Try as it might, Europe doesn’t have a monopoly on dysfunctional politicians.
Over in the US, squabbling politicians can’t agree on how to run the country’s budget. Because of the way the US system works, that means we can expect any amount of disruptive brinksmanship in the year ahead, as each of the two parties tries to paint the other as the baddies.
It also means that you’re going to be hearing a lot about the ‘sequester’ over the next few weeks (maybe months if we’re really unlucky).
So what is it? And more importantly, does it matter for your money?
The US needs to cut back – but how?
The story of the sequester starts in 2011. The Democrats and the Republicans were trying to hammer out a way to bring the US government’s finances back onto a sustainable path. Like many developed nations, the US is spending more each year than it makes in taxes. Its current deficit – the annual overspend – is over $1 trillion. Its overall national debt is around $16.6 trillion.
As Robert J Samuelson notes in the Washington Post, depending on how you measure it, the debt-to-GDP ratio could be anything from 73% (if you take the most common measure) to more than 200% (if you include various government guarantees to the financial sector).

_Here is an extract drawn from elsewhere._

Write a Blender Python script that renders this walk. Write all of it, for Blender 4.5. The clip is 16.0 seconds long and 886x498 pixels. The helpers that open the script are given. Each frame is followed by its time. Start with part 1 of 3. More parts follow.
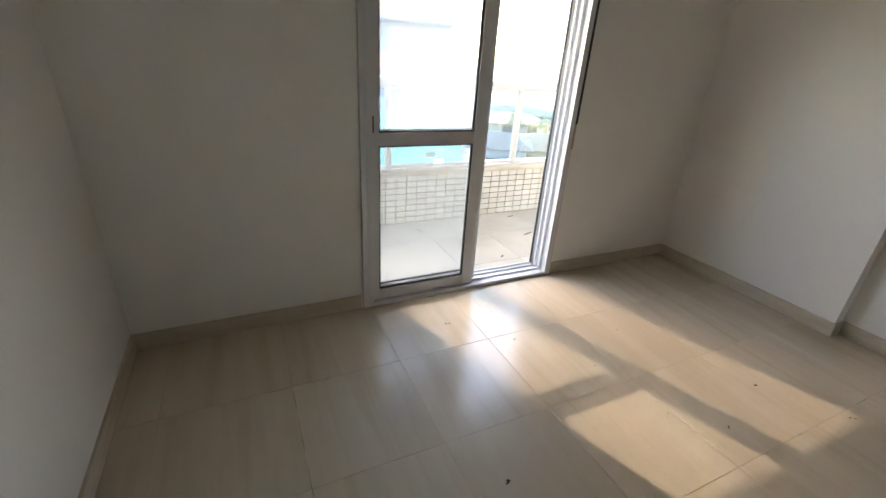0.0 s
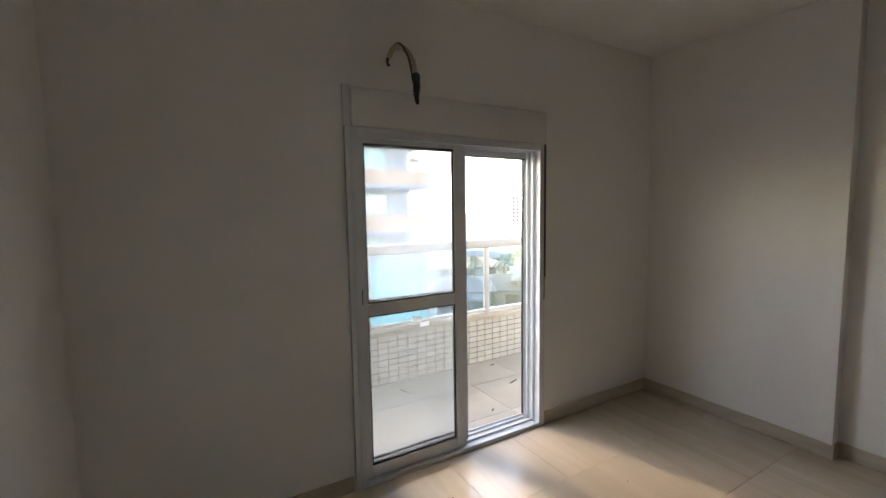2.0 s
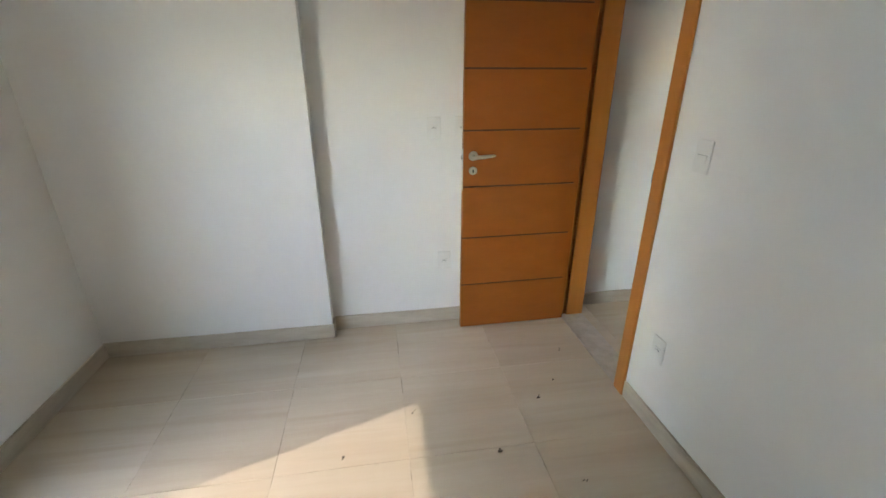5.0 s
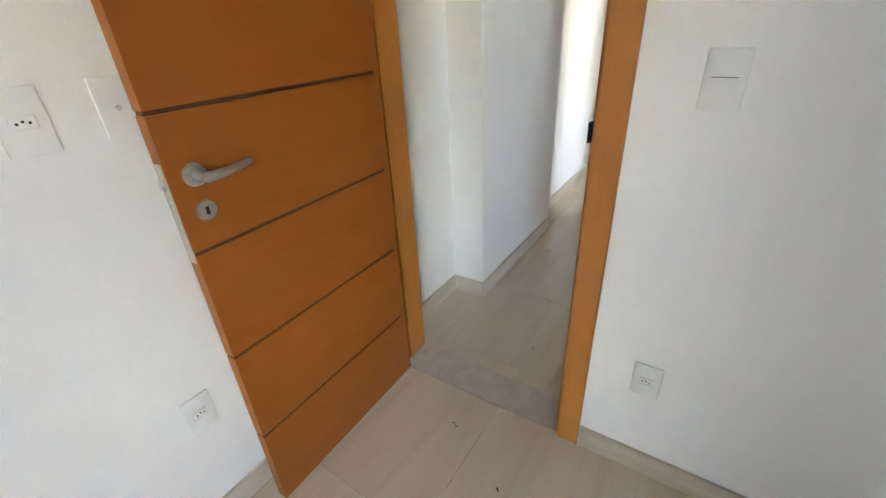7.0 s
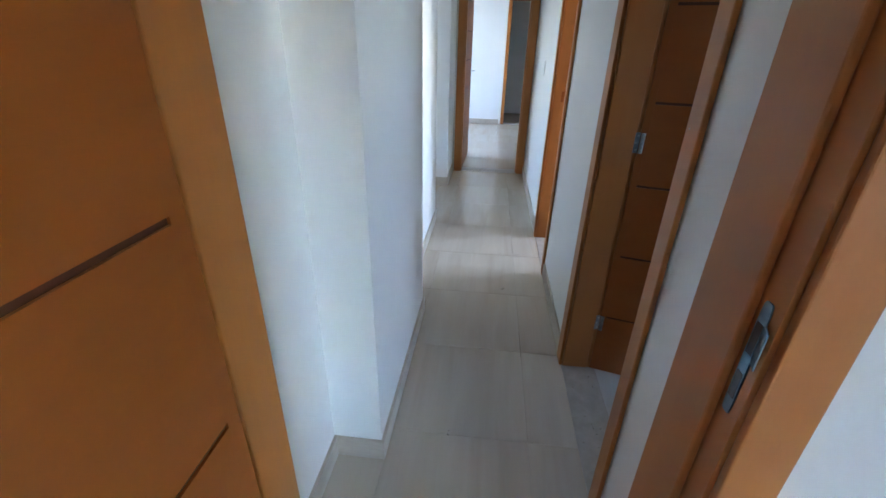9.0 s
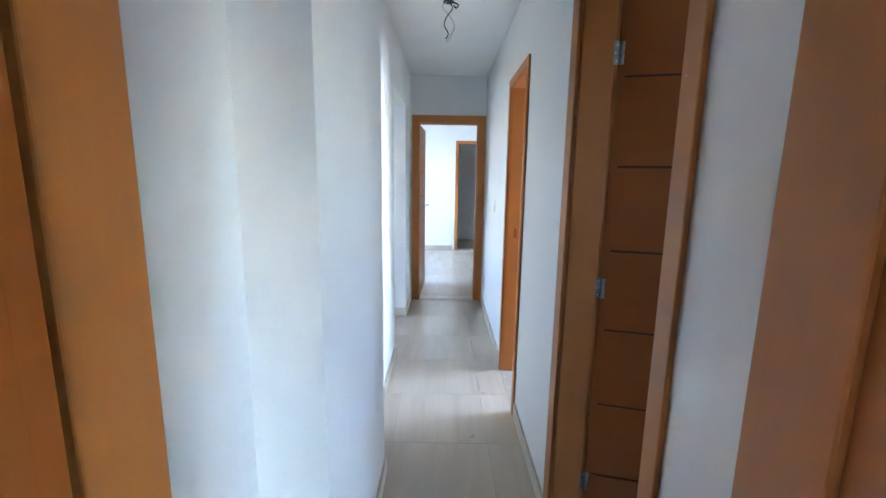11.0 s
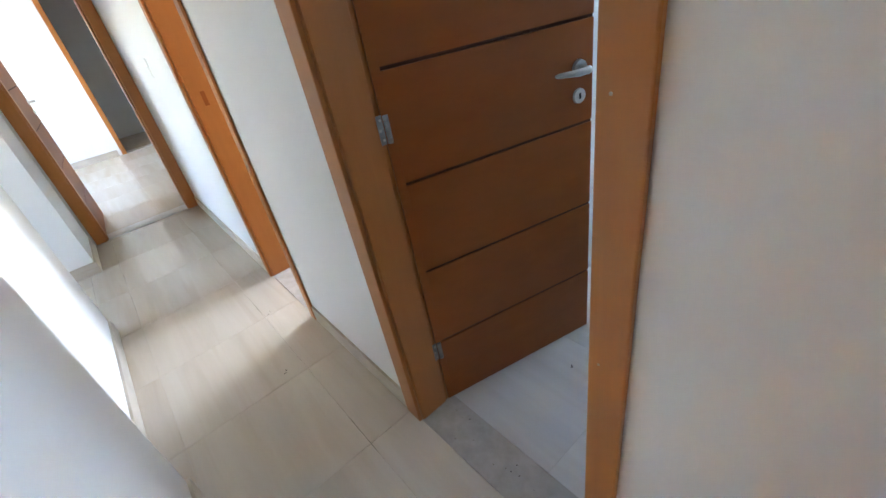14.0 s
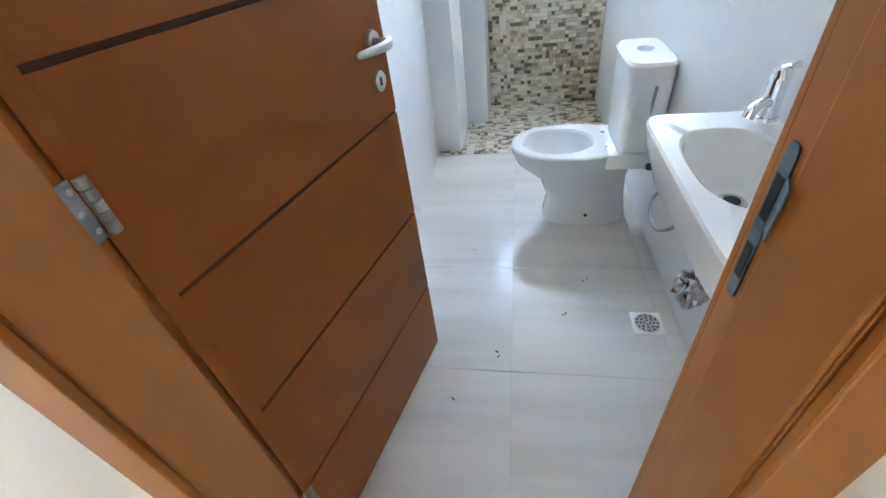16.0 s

To put that into some perspective, sovereign debt experts Carmen Reinhart and Kenneth Rogoff suggest that an economy starts to run into real problems when a debt-to-GDP ratio rises above 90%. This is a very rough and ready theory. But the basic point is that the US – like lots of other economies – needs to start living within its means more.
But how do you do it? To cut a long story short, the Democrats would prefer to make ends meet by raising taxes. The Republicans would prefer to cut spending. And within the overall budget, there are lots of areas that are sacrosanct to one side or the other (like defence, or ‘entitlements’ spending)
In the end, they couldn’t reach a deal. So instead they put together a package of automatic cuts – the sequester – that would kick in if they didn’t reach a deal.
The idea was that the cuts would be so indiscriminate and uncomfortable for both sides, that politicians would feel forced to find a better way. This was always a long shot. Perhaps if the sequester had included a clause that would cut their own wages in half, they might have been more motivated. But oddly enough, that sort of measure never made it into the package.
As it is, they still haven’t reached a deal. Unless they do so by midnight in the US tonight, the cuts will start to bite. $85bn is set to be cut from government spending this year. Over the decade, the cuts add up to $1.2 trillion.
So how much does this matter, if at all?
This is just the first of many arbitrary deadlines
Markets certainly seem quite relaxed about all this. The Italian election rattled them, but there’s been no obvious panic about ‘sequestration’. There are a few good reasons for that.
Firstly, these cuts don’t happen all at once. This isn’t like the ‘fiscal cliff’. The last minute panic over that was to avert tax rises that would have taken effect immediately. The cuts will take place over several months. So there’s plenty of time for politicians to keep arguing.
Secondly, it’s not entirely clear what the eventual impact of the cuts will be. Both the Democrats and the Republicans have every incentive to lie about the scale of the disruption, to make the other side look bad. Also, the departments affected by the cuts might change if a new deal is reached.
Thirdly, and more importantly, there’s a bigger deadline looming. On March 27th, the US needs to agree a budget for the year ahead or else the federal government could shut down altogether. The current optimistic hope is that both parties will be able to use this much more obvious deadline to come to some sort of compromise.
So markets probably won’t start to fret until closer to the end of the month. But as the March 27th deadline approaches, and it becomes clear that politicians will be arguing down to the wire, you can expect to see another fit of the jitters.
And then, beyond that towards the summer, there’s the whole argument over the overall debt ceiling again. Which is what kicked the whole sequester deal off in the first place back in 2011.
What this means for your money
There is unlikely to be a single catastrophic blow-up over the US government’s finances in the near future. And all the fighting just gives Ben Bernanke more of an excuse to keep the quantitative easing taps open.
However, it’s possible that individual sectors might end up running into trouble depending on where the cuts fall. Also, the latest US economic growth figures have been on the disappointing side. With more political gridlock ahead, it’s quite possible that companies and consumers will be feeling less upbeat in the months to come. There might be further growth shocks to come.
This might not be an issue if US stocks were pricing in the potential bad news. But they’re not. While European and Japanese stocks look cheap enough to discount many of the risks facing those regions, US stocks aren’t – indeed, they’re almost at record highs. So as usual, we’d suggest you stick with the cheaper markets, and if you’re looking for US dollar exposure, get it via some of the UK-listed big blue-chip stocks who make most of their sales in the US currency.